1827286 Members
3675 Online
109717 Solutions
New Discussion

UTF-8 charset under HPUX

 
Dbourcier
Advisor

UTF-8 charset under HPUX

Hi everyone,

I'm currently dealing with a problem since 3 weeks.
Let me explain ..

CIFS SERVER UNDER HP-UX B.11.23 U ia64
======================================

Configuration File ( /etc/opt/samba/smb.conf ) :

[global]
workgroup = ADHARA
client code page = 850
character set = ISO8859-1
server string = "Samba Server"
log file = /var/opt/samba/log.%m
max log size = 1000
security = user
encrypt passwords = yes
socket options = TCP_NODELAY
local master = no
preserve case = yes
short preserve case = no
dos filetime resolution = yes
read only = no
syslog = 0

( I removed the commented part )

[GEMMA]
comment = GEMMA
path =/tmp/gemma_file
valid users = @smbadm, jjgui
public = no
writable = yes
printable = no
write list = @smbadm, jjgui
======================================
Client :
Microsoft Windows XP ...
French customer
======================================

Problem :

When the guy is sending a file from Windows to the Unix share, then the convertion is bad, there is some strange tabulations represented by a little square.

I received a mail from the customer saying :

"The original format is ANSI ( Unix format ). Once converted with unix2dos command, the file become UTF-8 ( DOS / Windows Format ). It might be enough to set the convertion to UTF-8."

======================================

Unfortunately. I cannot find any codepage for UTF-8 format under HPUX. I've try thoses options :

dos charset = CP850
unix charset = UTF-8


Results :

Ignoring unknown parameter "dos charset"
[2007/12/10 20:00:35, 0] param/loadparm.c:map_parameter(2129)
Unknown parameter encountered: "unix charset"
[2007/12/10 20:00:35, 0] param/loadparm.c:lp_do_parameter(2817)

So, I tried :

client code page = 850
character set = UTF-8

I get an error because the file /etc/opt/samba/codepages/codepage.UTF-8 has not been found

======================================

My questions are :

1- Is there any parameters to set like the dos and unix charset ?

2- Is there any place where I can find the UTF-8 codepage file ?

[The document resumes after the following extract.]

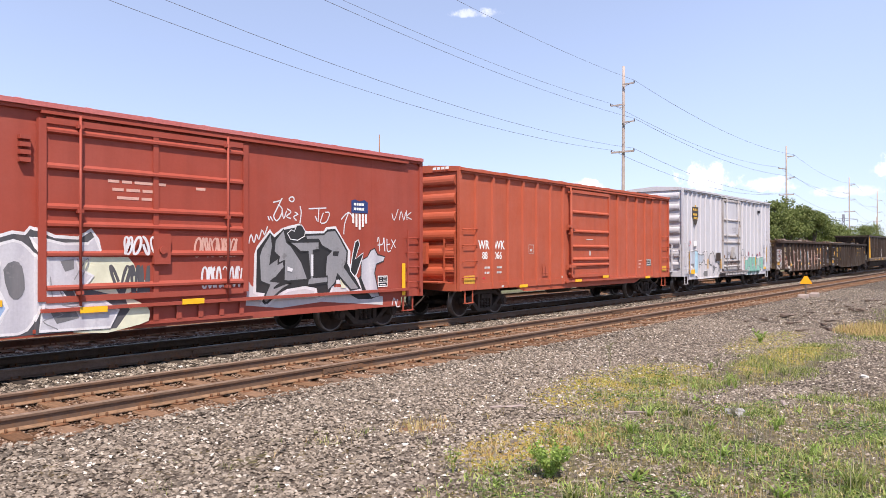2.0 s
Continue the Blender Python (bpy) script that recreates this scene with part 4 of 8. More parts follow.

Thanks in advance for your advice, question ...

David Bourcier
5 REPLIES 5
Andrew C Fieldsend
Respected Contributor

Re: UTF-8 charset under HPUX

You might find this useful: http://samba.org/samba/docs/man/Samba-HOWTO-Collection/unicode.html. It indicates that support for Unicode (and therefore UTF-8) was introduced with version 3 of Samba, which might explain your problem if you're running version 2.x.

Technically, UTF-8 is an 8-bit encoding of Unicode, not a character set, although Sambe (and others) are a little free with the meaning of "character set".

There can't be a UTF-8 code page because a code page selection switches the top 128 characters in an 8-bit code set (the bottom 128 are the "standard" ASCII set), while UTF-8 uses a variable-length encoding of the full Unicode character set (apologies if I'm telling you something you already know).
Dbourcier
Advisor

Re: UTF-8 charset under HPUX

Hello,

Thanks for your really usefull help. So I've upgraded the CIFS server on the HPUX to CIFS-SERVER 3 ( based on Samba 3.0.2 ). The good news is that UTF-8 is now known by Samba, but the customer still have the same problem. Here is the parameter I set :

dos charset = CP850
unix charset = UTF-8
display charset = UTF-8

The parameter client code page is unknown.

Any idea of how I can avoid this problem ? Or even, how to implement a automatic conversion of the file using the program ux2dos when someone is tranferring a file on the share ?

Thanks in advance for your help
Matti_Kurkela
Honored Contributor

Re: UTF-8 charset under HPUX

As far as I've understood, the "client code page", "unix charset" and "display charset" settings effect only the characters in the _filenames_.

As there is no way to automatically determine with 100% certainty which files contain binary data which must not be modified and which are plaintext, Samba won't convert the _contents_ of the files at all.

MK
MK
Dbourcier
Advisor

Re: UTF-8 charset under HPUX

Hello,

So, it seems that there is no workaround possible to fix my problem, at least under the samba configuration.

Thanks to all for your precious help, do not hesitate to "ping" me if you have any workaround possible :)

Have a nice Day. Bye
Andrew C Fieldsend
Respected Contributor

Re: UTF-8 charset under HPUX

MK is correct that the Samba settings only affect translation of file names.

When and how does your customer see the "translation"? If he reads the file on the same system it was written, it should be unchanged.

Since he mentions unix2dos, I assume he's writing it on one system (UNIX) and reading it on another (DOS)? Unix2dos should only change the new line sequences ( to ).